Material:
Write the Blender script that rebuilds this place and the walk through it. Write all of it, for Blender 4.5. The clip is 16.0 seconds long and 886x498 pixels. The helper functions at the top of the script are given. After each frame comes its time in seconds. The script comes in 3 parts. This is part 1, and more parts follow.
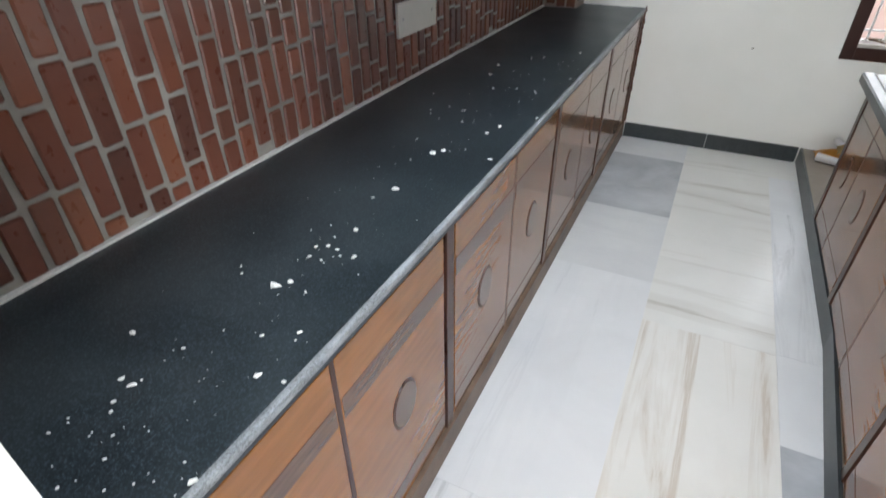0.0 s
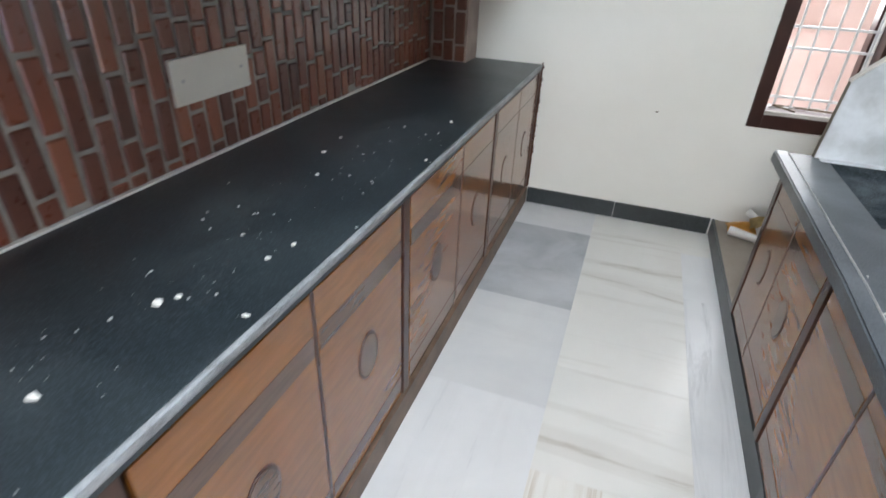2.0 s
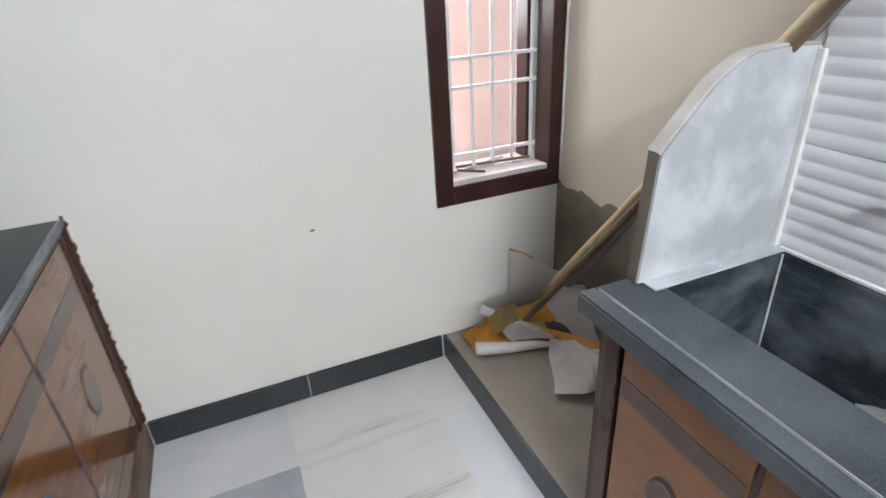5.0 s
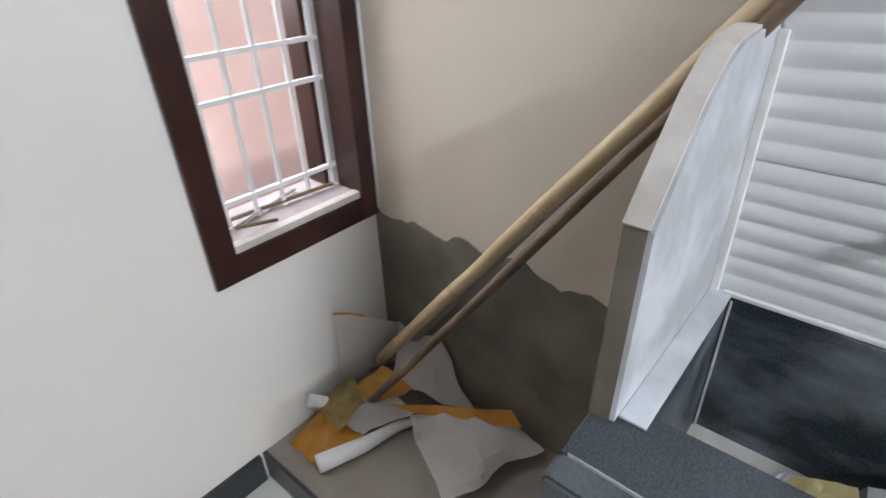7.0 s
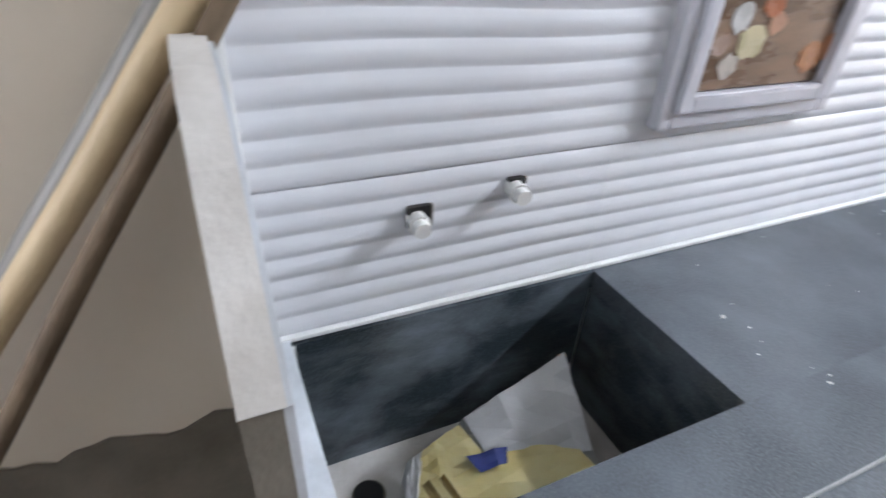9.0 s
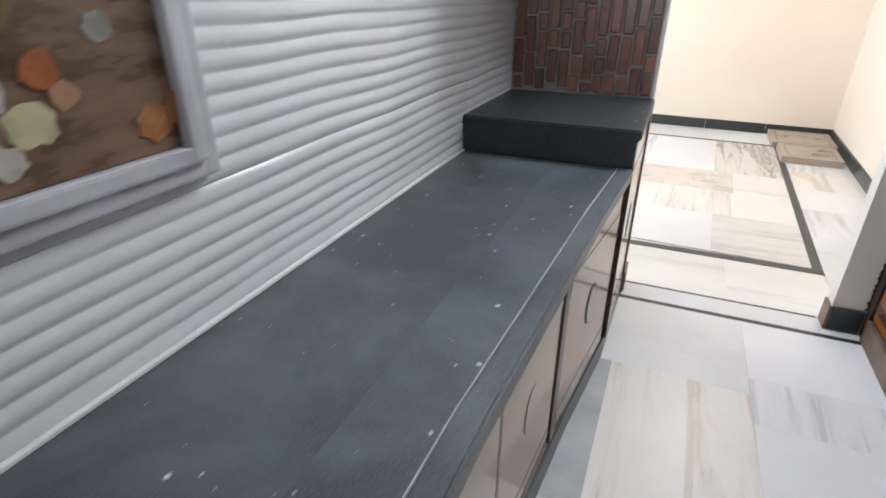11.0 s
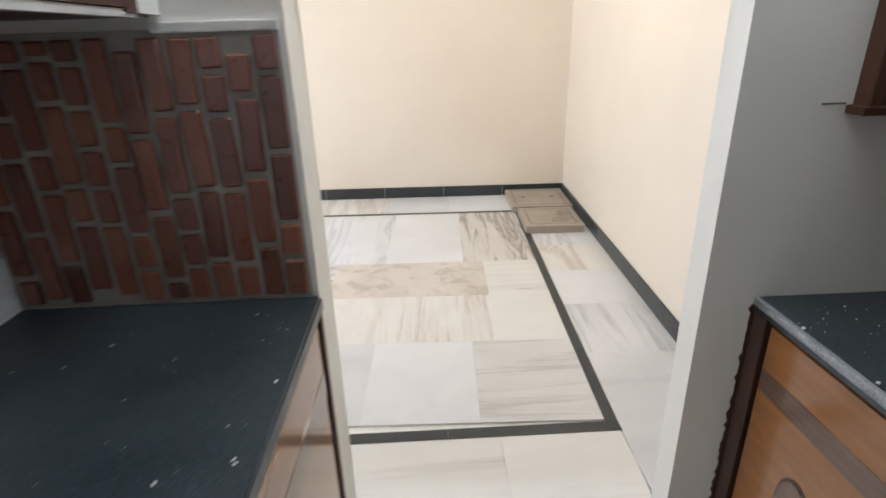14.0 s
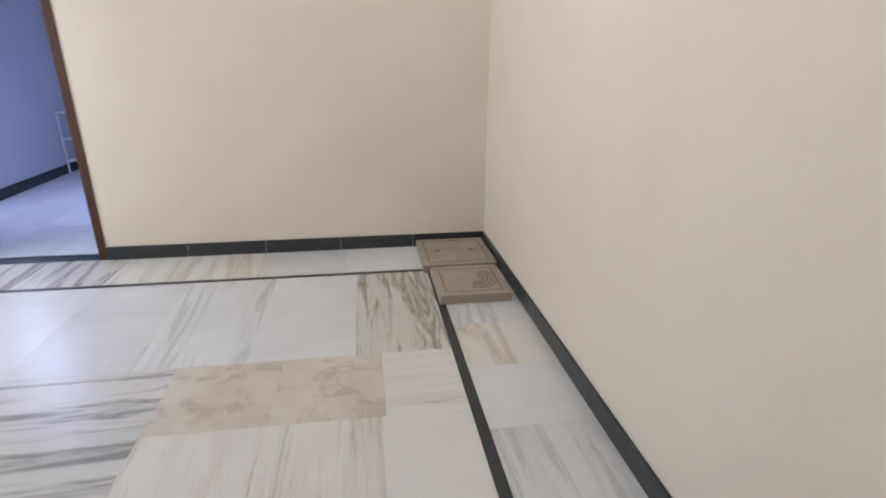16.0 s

Problem description: Quote the listing above in full, except for the pictures.

Result for this exercise:
Write the Blender script that rebuilds this place and the walk through it. Write all of it, for Blender 4.5. The clip is 16.0 seconds long and 886x498 pixels. The helper functions at the top of the script are given. After each frame comes its time in seconds. The script comes in 3 parts. This is part 1, and more parts follow.
0.0 s
2.0 s
5.0 s
7.0 s
9.0 s
11.0 s
14.0 s
16.0 s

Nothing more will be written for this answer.